--- START ---
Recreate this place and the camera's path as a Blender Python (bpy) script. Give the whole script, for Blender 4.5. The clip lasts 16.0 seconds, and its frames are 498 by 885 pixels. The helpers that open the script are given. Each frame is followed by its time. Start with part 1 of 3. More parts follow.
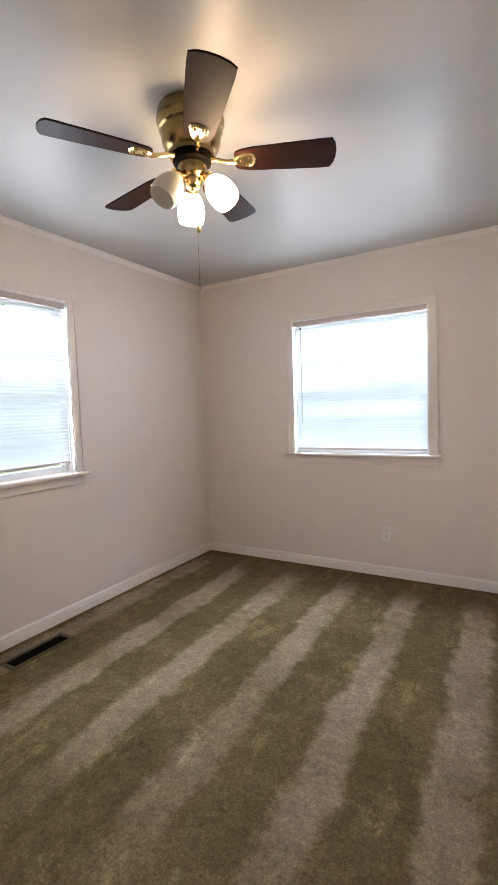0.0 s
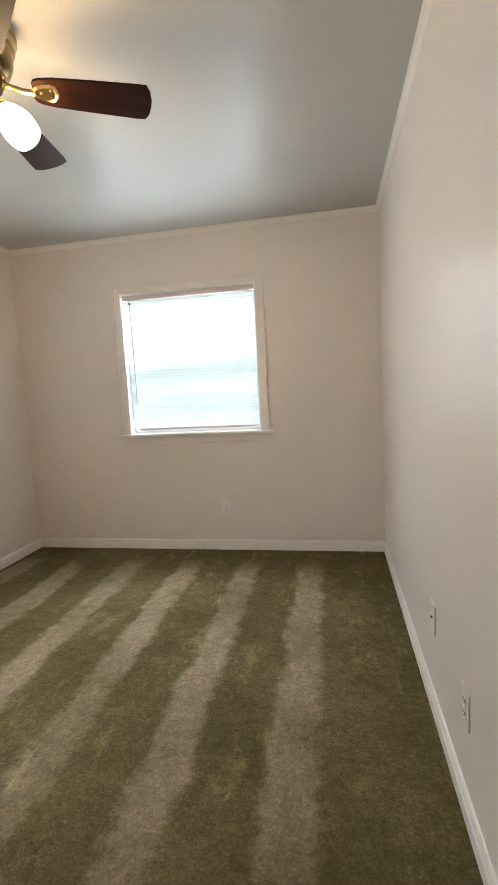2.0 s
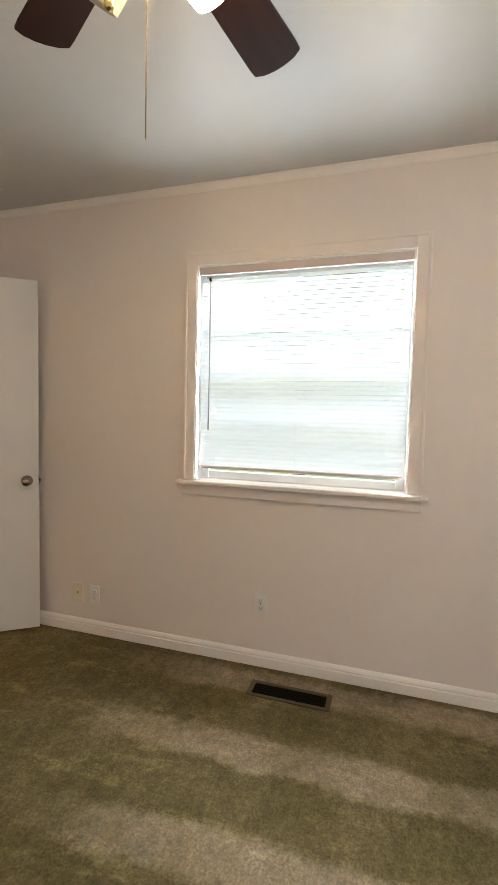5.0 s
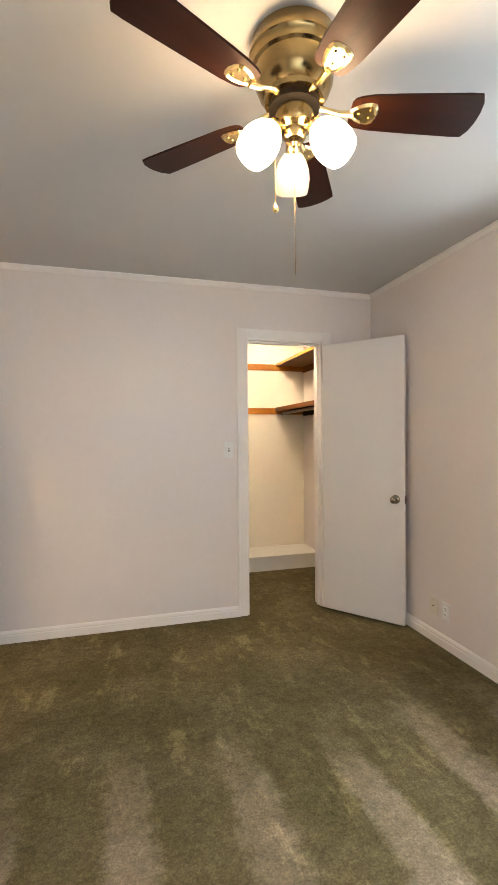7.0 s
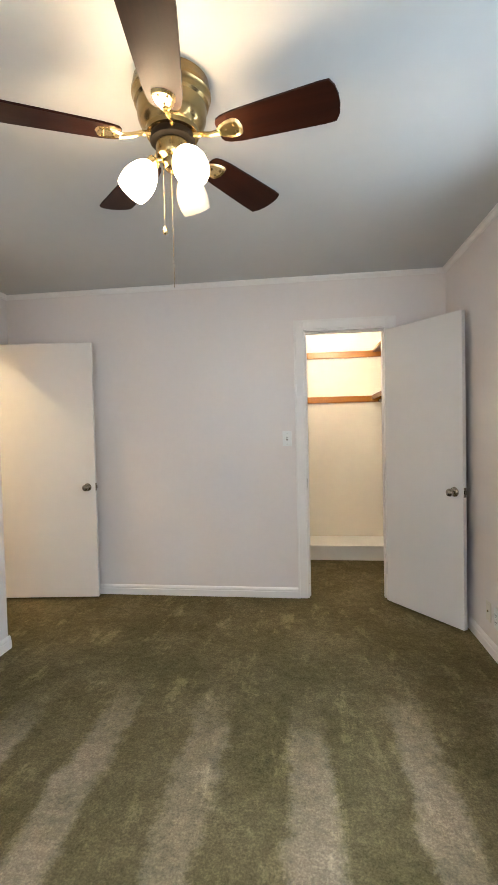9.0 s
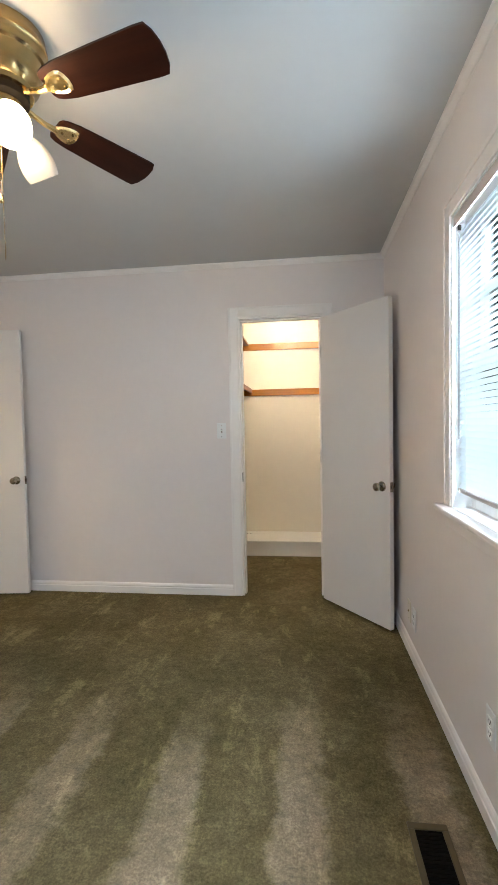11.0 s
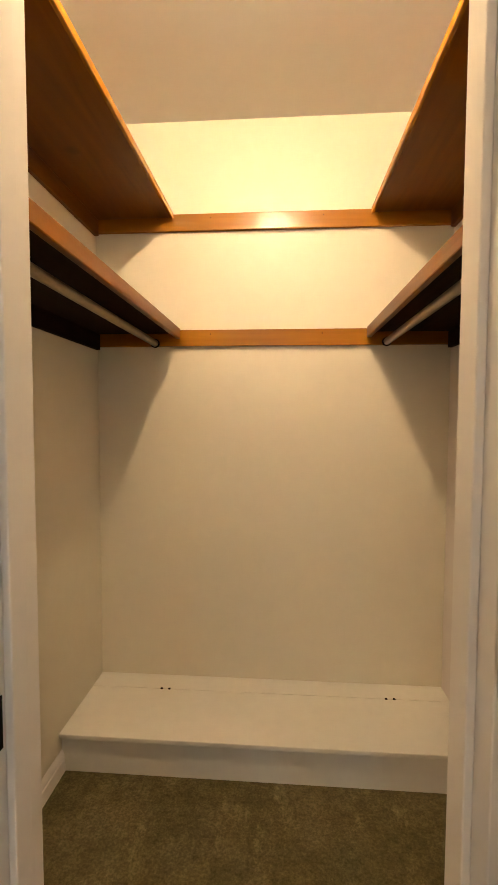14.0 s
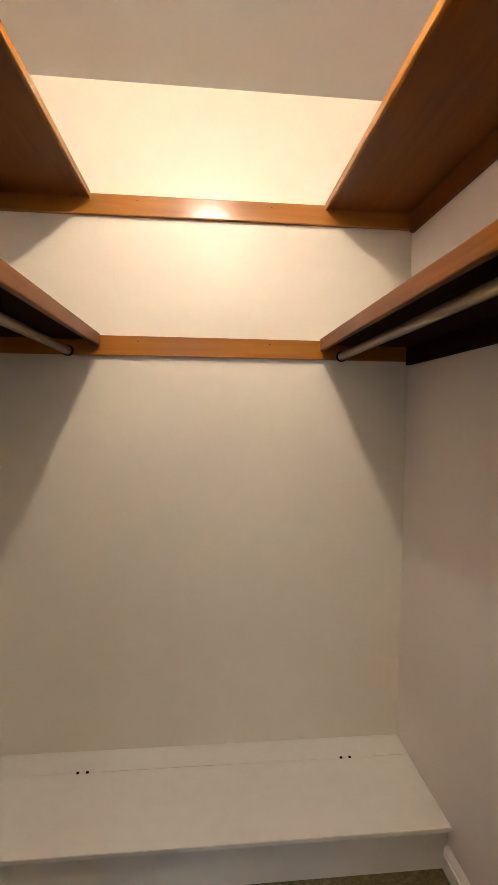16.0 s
--- END ---
Challenge =>
Give an exact reproduction of every line, leaving out any picture.

Exercise result =>
Recreate this place and the camera's path as a Blender Python (bpy) script. Give the whole script, for Blender 4.5. The clip lasts 16.0 seconds, and its frames are 498 by 885 pixels. The helpers that open the script are given. Each frame is followed by its time. Start with part 1 of 3. More parts follow.
0.0 s
2.0 s
5.0 s
7.0 s
9.0 s
11.0 s
14.0 s
16.0 s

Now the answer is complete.